The Rolling Stones – in the middle of a North American tour – were performing in Clearwater Florida, on the Gulf Coast. Sometime immediately prior to or on the day of May 6, 1965, Keith Richards acquired a device called a “Maestro Fuzz-Tone”, made by the Gibson (guitar) company of Kalamazoo, Michigan.
Gibson released its Fuzz-Tone FZ-1 pedal under its “Maestro” brand in 1962; the unit retailed for $40.00. Here’s how it works. You plug an electric guitar or bass into the unit and the unit into an amplifier. The Fuzz-Tone converts (“clips”) the smooth, rounded sine-waves received from the guitar (or electric bass) into square waves, which are sent on to the amplifier. These amplified square waves produce a gritty, dirty, raw and distorted sound which can resemble horns: saxophones and brass instruments.
According to its patent application, filed on May 3, 1962, the Fuzz-Tone was designed:
“to provide a tone modifying attachment and circuit for electrically produced signals which will permit stringed musical instruments such as guitars, banjos and string basses to produce tones simulating other instruments such as trumpets, trombones and tubas.”
Gibson was convinced that with the Fuzz-Tone it had a gold mine on its hands, and so did guitar dealers across the United States. Those dealers bought out the entire inventory of Fuzz-Tones produced in 1962: 5000 units.
And then?
And then nothing; the Fuzz-Tone became the Edsel of guitar accessories. In 1963, Gibson shipped all of three Fuzz-Tones; in 1964 they shipped none.

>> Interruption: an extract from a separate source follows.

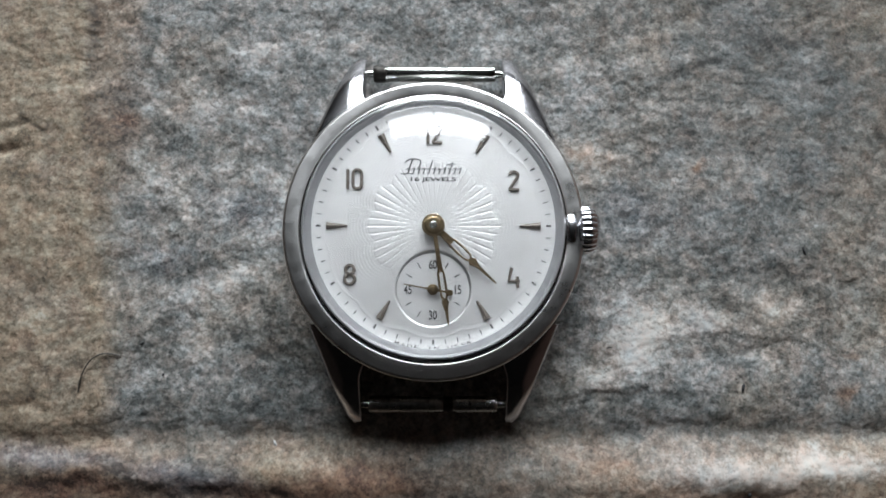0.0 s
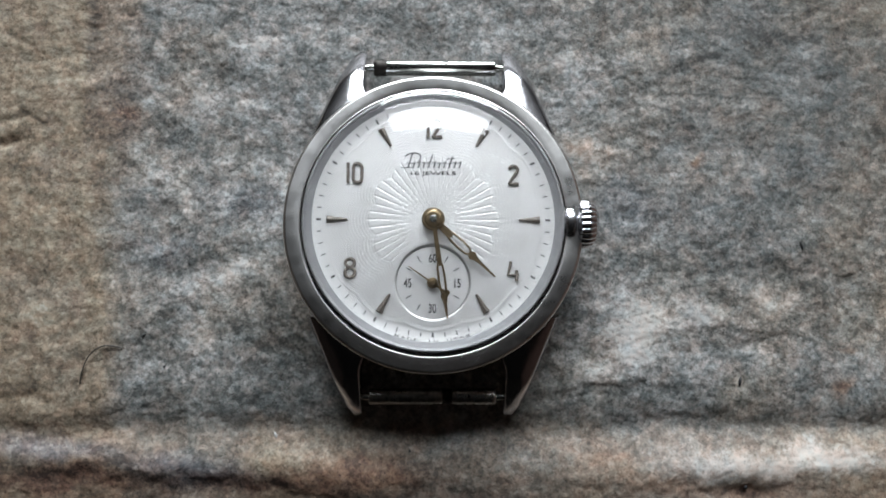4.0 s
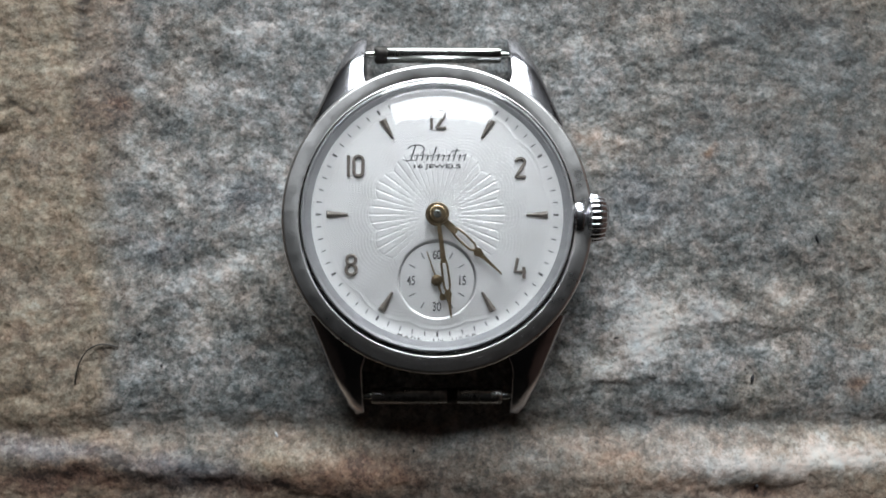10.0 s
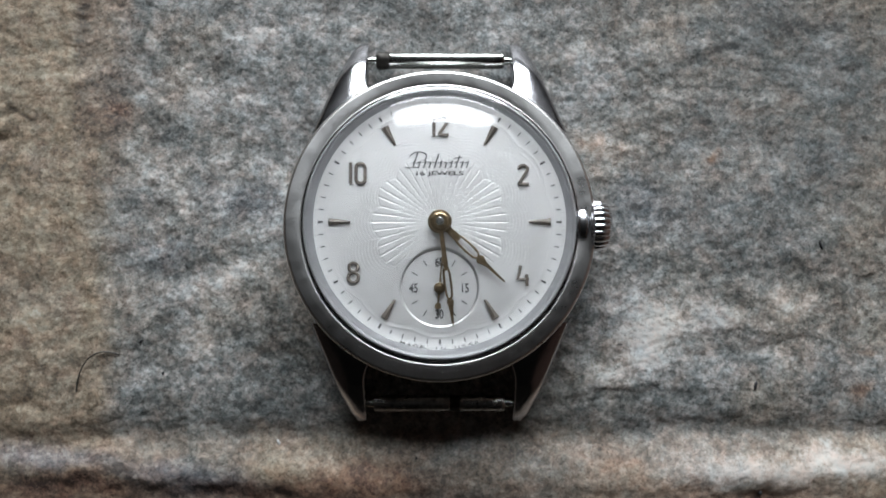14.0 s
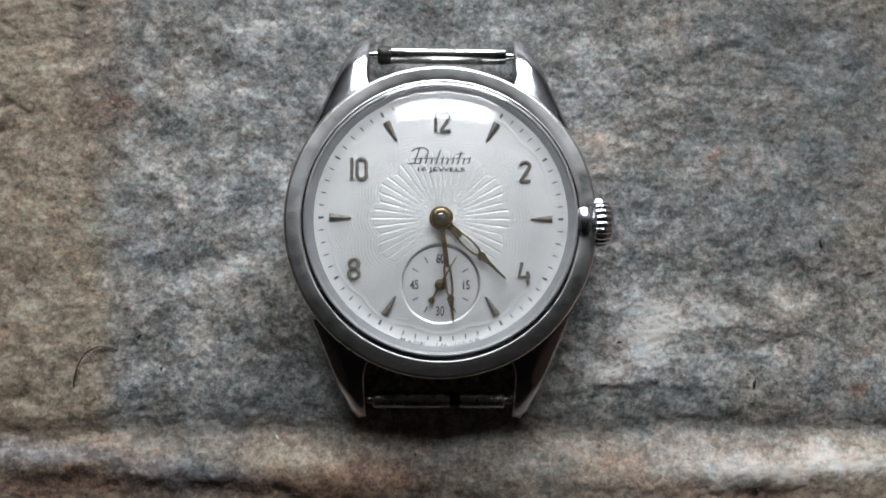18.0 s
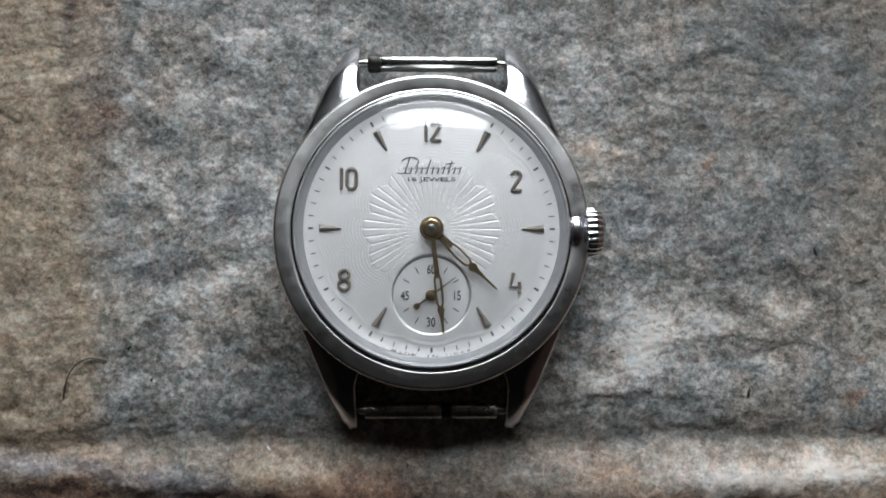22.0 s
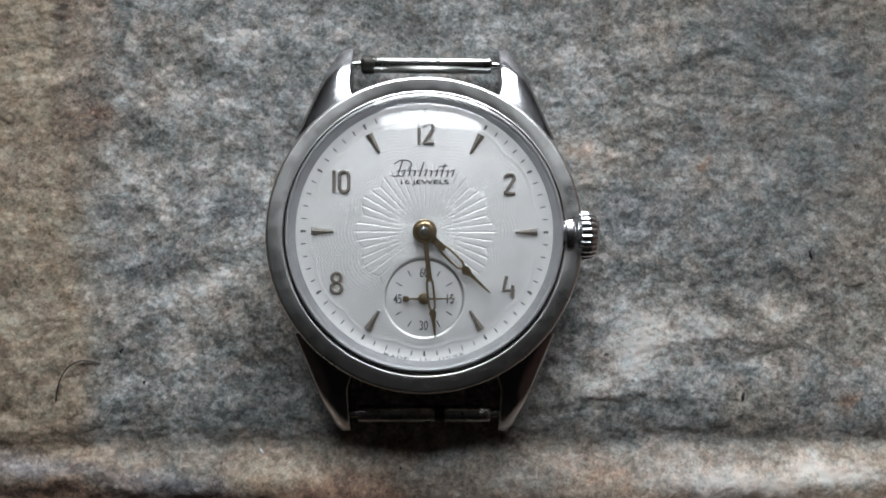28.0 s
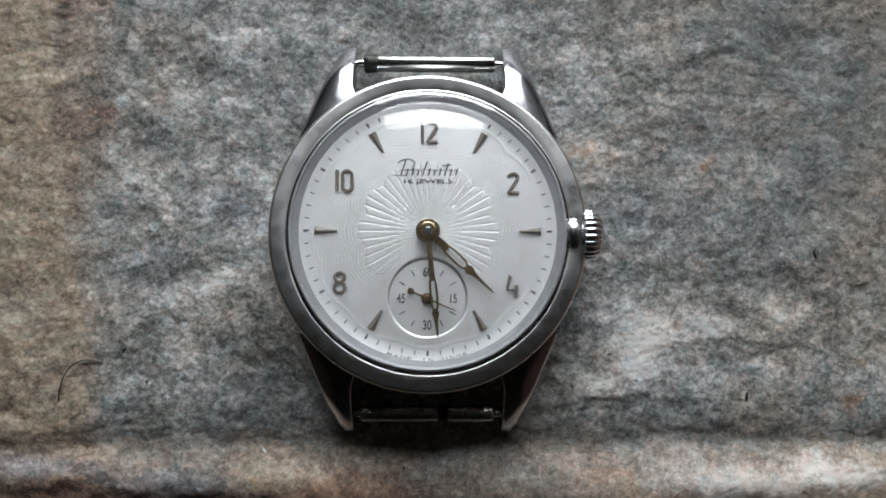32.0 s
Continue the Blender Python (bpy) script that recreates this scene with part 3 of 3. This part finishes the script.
# spring bars
BAR_Z = 1.35
for sign in (1, -1):
    bm = bmesh.new()
    capped(bm, [(0.02, -7.3), (0.7, -7.3), (0.88, -7.2), (0.88, 7.2), (0.7, 7.3), (0.02, 7.3)], 28, axis="x")
    # Lower bar's core is near black, the upper bar's tarnished mid grey.
    bar = part("spring_bar", bm, DARK_STEEL if sign < 0 else BARSTEEL, watch, "tarnished steel spring bar between the lugs", at=mm(0, 20.15 if sign > 0 else -20.85, BAR_Z))
    spans = ((-6.3, 7.75),) if sign > 0 else ((-7.7, 1.2), (2.3, 7.6))
    for x0, x1 in spans:
        bm = bmesh.new()
        capped(bm, [(0.78, x0), (0.9, x0 + 0.05), (0.97, x0 + 0.2), (0.97, x1 - 0.2), (0.9, x1 - 0.05), (0.78, x1)], 28, axis="x")
        part("sleeve", bm, BARSTEEL if sign > 0 else LOWER_SLEEVE_STEEL, bar)
    if sign > 0:
        bm = bmesh.new()
        capped(bm, [(0.7, -7.7), (0.98, -7.6), (1.1, -7.2), (1.04, -6.8), (1.1, -6.5), (0.98, -6.2), (0.97, -6.0)], 20, axis="x")
        for v in bm.verts:
            v.co += Vector((0.05, 0.06, 0.06)) * noise.noise(v.co * 2.0) * 2
        part("grime_collar", bm, DARK_STEEL, bar, "dark grime on the bar's end")
    else:
        bm = bmesh.new()
        capped(bm, [(0.02, 0), (0.17, 0), (0.17, 0.04), (0.02, 0.04)], 12)
        part("pin_hole", bm, INK, bar, "small dark hole in the bar", at=mm(4.35, 0.12, 0.94))
    for k in (-1, 1):
        bm = bmesh.new()
        capped(bm, [(0.02, 7.2), (0.46, 7.2), (0.46, 8.3), (0.38, 8.35), (0.38, 8.75), (0.02, 8.75)], 20, axis="x")
        if k < 0:
            for v in bm.verts:
                v.co.x = -v.co.x
        part("end_pin", bm, BARSTEEL, bar)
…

We can pretty much assume that the Fuzz-Tone Keith Richards acquired on or immediately before May 6, 1965 was deeply discounted and labelled “no returns.”
On the evening of May 6, 1965 (it was a Thursday), the Rolling Stones played a concert at Clearwater Florida’s Jack Russell Stadium. The concert was a fiasco; the fans rioted and the boys were whisked off the field in a white station wagon and returned to their hotel, the palatial Jack Tar Harrison Hotel, today known as the Fort Harrison Hotel.
Most accounts indicate that on returning to his hotel room, Richards began fooling around with his Gibson Fuzz-Tone and fell in love. Soon enough he was banging on Mick Jagger’s door, anxious to demonstrate his new toy and to play for Jagger a rising/falling, eight-note earworm that he could not get out of his head.
Jagger couldn’t get it out of his head either. According to Keith Richards, writing in his memoirs,
“Mick wrote the lyrics by the pool in Clearwater, Florida.”
That would have been on the following day, on May 7. However, the pool the Stones were lounging around was not the one at the Jack Tar Harrison Hotel but rather, at the nearby and decidedly less impressive Manger Motor Lodge.
Why did the Stones spend May 7 at a motel pool rather than at the pool at their hotel? Did they have to check-out at noon? Did the Jack Tar Harrison Hotel ask them to go elsewhere as a result of the incident at the concert the evening before? The reason remains unknown.
What we do know is that five days later, on May 12, 1965, the Stones recorded the version of Satisfaction that we know today at RCA studios in Hollywood, California.
When (I Can’t Get No) Satisfaction was released in the United Sates on June 6, 1965, it flew to the top of the charts.
No one will mistake Mick Jagger’s lyrics for being decent, or even passable poetry, and the song’s tagline – the grammatically disastrous “I can’t get no satisfaction” – is a double negative that in fact means “I can get satisfaction.” Here’s verse One (of three):
I can't get no satisfaction, I can't get no satisfaction
'Cause I try and I try and I try and I try
I can't get no, I can't get no
When I'm drivin' in my car, and the man come on the radio
He's tellin' me more and more about some useless information
Supposed to fire my imagination
I can't get no, oh, no, no, no, hey, hey, hey
That's what I say.
Rather artless though they may be, Jagger’s gritty, abrasive words resonated with the spirit of alienation, impatience, and even contempt that many young people felt towards the “establishment” in those days of increasing commercialization, sexual liberation, and growing involvement in Vietnam.
Regarding Satisfaction, Mick Jagger told Rolling Stone Magazine in 1995:
“It was the song that really made The Rolling Stones, changed us from just another band into a huge, monster band. You always need one song. We weren’t American, and America was a big thing and we always wanted to make it here. It was very impressive the way that song and the popularity of the band became a worldwide thing. It’s a signature tune, really – a signature that everyone knows. It has a very catchy title. It has a very catchy guitar riff. It has a great guitar sound, which was original at that time. And it captures a spirit of the times, which is very important in those kinds of songs. Which was alienation.”
Once more, Mick:
“Satisfaction has a great guitar sound, which was original at that time.”
That it does, and that it was, and thanks to Keith Richards and Satisfaction, sales of Gibson’s Maestro Fuzz-Tone went through the roof.
The song offers a rather fascinating paradox: a lyric that insists that “satisfaction” is unattainable that’s set to music that is remarkably satisfying!